Sebab, pada bidang politik, kelas menengah yang aktif di Parpol maupun tidak, nyaris mempunyai kesamaan yaitu kritis dan kritisi terhadap apa serta siapa pun. Hal tersebut, tidak lepas dari perilaku politik kelas menengah. Selain dominan jumlah, kelompok demografis ini memiliki kekhasan perangai yang membuat politik elektoral semarak, berisik, sekaligus menegangkan.
Jadinya, dari 13 juta orang yang (akan) berlibur pada Pilpres 17 April 202l19, tidak banyak dari kalangan menengah ekonomi dan politik.
Lalu, siapa mereka? Sulit menjawab dengan pasti.

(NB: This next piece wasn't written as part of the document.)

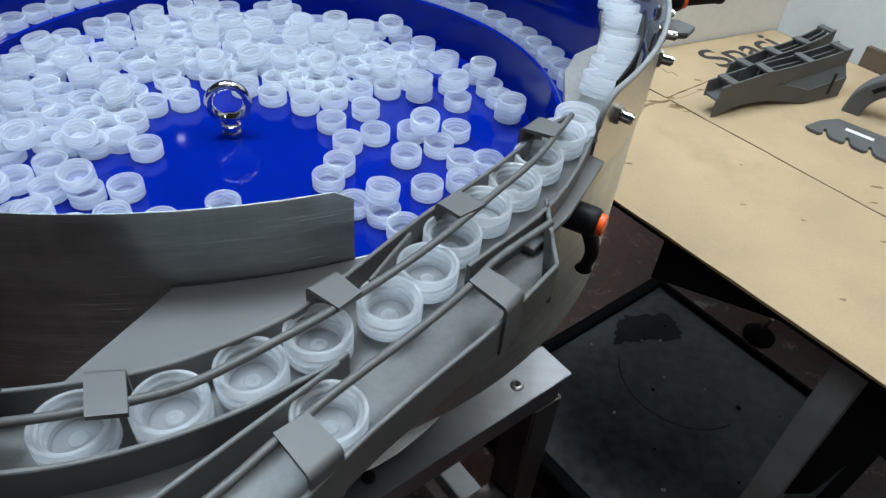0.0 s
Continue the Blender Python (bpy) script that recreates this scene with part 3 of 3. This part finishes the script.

Namun, jika saya bandingkan dengan Pilkada DKI Jakarta, maka ada 'kesamaan' dengan ke 13 juta orang yang (akan) berlibur tersebut, yaitu mereka yang:
- berusia di atas 60 tahun
- memiliki ketakutan psikologis, takut jadi korban kerusuhan
- tidak mau dipaksa memilih calon tertentu, yang berbeda dengan pilihan hati
- menilai siapa pun Presiden RI, ia putera bangsa yang terbaik
- biarkan orang lain memilih, siapa pun dia, sebagai rakyat harus menerima
- sama sekali tida mau berurusan dengan politik, termasuk Pemilu dan Pilpres.
- dan, mungkin masih ada alasan lain.
Jika dengan alasan-alasan seperti itu, walau cuma 7% dari seluruh jumlah pemilih tetap pada Pileg dan Pilpres, sudah merupakan peringatan keras kepada institusi politik dan proses demokrasi di Indonesia; utamanya hal-hal yang berhubungan dengan Pilkada, Pileg, dan Pilpres.